## Begin

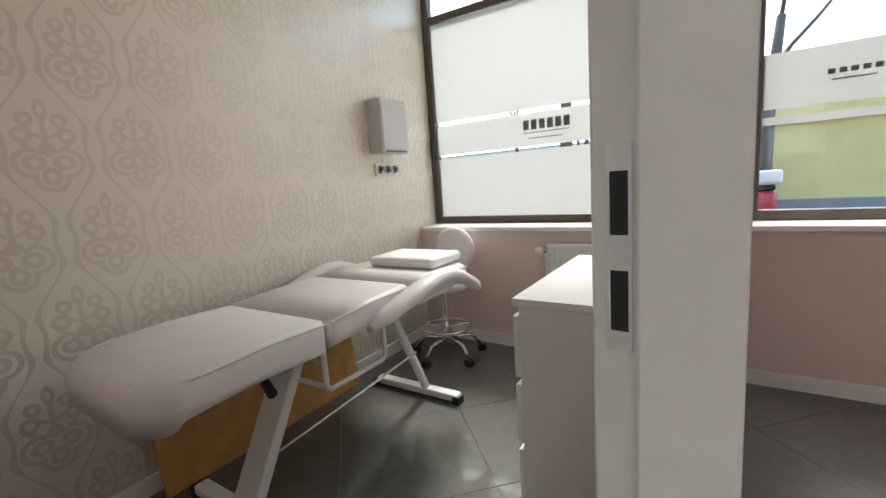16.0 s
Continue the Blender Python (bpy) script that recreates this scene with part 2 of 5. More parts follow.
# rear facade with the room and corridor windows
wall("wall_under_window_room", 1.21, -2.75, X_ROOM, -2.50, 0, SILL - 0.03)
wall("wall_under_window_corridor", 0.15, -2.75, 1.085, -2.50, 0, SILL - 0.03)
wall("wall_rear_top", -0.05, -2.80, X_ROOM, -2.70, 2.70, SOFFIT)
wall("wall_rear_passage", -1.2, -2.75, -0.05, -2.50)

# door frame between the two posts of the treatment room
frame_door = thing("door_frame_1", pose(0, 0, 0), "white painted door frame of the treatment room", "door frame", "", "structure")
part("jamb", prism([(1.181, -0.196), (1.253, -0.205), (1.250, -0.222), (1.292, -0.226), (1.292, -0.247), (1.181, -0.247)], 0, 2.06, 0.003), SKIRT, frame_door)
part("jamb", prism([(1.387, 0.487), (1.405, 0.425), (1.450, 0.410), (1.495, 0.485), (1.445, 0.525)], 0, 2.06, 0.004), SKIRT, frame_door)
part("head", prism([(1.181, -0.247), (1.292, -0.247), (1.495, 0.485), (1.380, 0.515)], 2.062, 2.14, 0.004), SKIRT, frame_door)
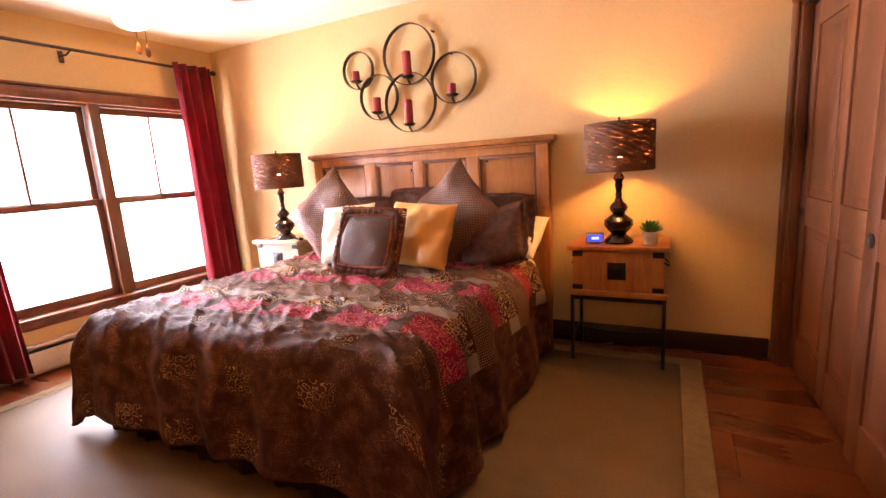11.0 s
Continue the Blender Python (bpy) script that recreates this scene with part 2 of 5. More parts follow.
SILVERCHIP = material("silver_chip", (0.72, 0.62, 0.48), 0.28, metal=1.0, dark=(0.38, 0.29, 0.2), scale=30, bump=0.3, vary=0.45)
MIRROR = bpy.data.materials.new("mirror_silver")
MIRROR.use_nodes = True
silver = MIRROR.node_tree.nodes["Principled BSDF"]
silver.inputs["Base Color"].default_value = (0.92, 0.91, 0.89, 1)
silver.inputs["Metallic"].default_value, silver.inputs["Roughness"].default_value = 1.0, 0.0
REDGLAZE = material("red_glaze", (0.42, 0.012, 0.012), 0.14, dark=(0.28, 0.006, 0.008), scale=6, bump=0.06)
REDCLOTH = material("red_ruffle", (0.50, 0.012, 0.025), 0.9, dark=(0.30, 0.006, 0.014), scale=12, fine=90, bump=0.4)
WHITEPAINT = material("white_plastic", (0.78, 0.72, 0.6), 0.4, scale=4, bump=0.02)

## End
## Begin

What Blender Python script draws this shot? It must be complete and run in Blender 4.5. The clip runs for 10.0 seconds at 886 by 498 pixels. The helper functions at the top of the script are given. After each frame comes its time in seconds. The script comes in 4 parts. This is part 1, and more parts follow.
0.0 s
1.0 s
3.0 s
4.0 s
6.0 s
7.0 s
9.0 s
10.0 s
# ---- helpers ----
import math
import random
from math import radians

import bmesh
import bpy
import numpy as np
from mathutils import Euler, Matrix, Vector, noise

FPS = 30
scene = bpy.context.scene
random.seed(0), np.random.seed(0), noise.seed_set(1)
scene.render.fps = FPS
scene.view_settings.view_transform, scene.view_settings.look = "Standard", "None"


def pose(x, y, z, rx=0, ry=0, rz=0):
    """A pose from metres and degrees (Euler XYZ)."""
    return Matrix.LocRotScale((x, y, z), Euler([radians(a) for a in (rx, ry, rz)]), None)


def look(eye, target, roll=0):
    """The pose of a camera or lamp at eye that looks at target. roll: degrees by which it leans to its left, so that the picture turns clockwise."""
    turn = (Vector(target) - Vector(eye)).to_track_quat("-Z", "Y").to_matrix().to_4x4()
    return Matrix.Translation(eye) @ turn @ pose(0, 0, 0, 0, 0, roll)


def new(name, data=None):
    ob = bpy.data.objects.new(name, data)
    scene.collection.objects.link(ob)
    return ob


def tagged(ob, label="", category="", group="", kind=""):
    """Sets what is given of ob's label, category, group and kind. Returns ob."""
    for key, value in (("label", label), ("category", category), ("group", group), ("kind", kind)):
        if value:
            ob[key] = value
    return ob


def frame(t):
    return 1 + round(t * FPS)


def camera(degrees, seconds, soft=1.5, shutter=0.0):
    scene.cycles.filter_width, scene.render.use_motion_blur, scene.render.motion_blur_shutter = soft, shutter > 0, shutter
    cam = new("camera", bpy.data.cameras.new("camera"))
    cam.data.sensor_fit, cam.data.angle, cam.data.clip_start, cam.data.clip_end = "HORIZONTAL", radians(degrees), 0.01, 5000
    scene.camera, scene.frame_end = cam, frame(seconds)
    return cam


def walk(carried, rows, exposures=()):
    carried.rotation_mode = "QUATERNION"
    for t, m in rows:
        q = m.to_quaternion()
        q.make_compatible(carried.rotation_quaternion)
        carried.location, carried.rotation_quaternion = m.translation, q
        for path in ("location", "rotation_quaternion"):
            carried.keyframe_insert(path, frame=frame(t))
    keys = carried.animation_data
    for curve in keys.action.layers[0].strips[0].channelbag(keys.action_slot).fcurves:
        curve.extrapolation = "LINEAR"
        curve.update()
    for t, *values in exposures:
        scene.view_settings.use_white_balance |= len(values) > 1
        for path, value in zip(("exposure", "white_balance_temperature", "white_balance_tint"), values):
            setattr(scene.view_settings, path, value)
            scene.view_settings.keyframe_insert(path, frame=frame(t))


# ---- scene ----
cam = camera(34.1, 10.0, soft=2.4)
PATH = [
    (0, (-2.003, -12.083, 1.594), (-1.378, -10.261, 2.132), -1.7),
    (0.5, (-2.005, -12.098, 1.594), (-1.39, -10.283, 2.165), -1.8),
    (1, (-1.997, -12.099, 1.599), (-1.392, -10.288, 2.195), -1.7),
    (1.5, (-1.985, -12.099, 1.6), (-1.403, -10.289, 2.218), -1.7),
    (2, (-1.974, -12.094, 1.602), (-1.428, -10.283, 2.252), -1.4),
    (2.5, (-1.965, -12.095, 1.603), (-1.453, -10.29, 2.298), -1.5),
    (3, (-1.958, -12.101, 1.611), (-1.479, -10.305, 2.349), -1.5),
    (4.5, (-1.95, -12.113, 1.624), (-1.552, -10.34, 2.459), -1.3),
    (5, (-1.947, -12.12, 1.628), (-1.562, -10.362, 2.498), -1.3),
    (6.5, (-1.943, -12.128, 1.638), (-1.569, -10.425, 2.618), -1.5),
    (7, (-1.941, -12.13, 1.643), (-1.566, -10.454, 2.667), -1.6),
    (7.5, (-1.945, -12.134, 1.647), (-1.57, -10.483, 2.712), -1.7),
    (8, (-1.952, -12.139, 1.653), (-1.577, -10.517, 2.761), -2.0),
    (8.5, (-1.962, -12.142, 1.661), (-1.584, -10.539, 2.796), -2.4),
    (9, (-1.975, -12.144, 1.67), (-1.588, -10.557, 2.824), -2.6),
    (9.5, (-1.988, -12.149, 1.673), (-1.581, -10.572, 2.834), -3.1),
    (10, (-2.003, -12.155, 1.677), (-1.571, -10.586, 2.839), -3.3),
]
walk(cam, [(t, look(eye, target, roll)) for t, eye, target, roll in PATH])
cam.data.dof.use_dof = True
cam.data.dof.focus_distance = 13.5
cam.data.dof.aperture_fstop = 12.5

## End

**Goal of the exercise**
Return only the count of lines in the records that hold the word "render".

**Right answer**
2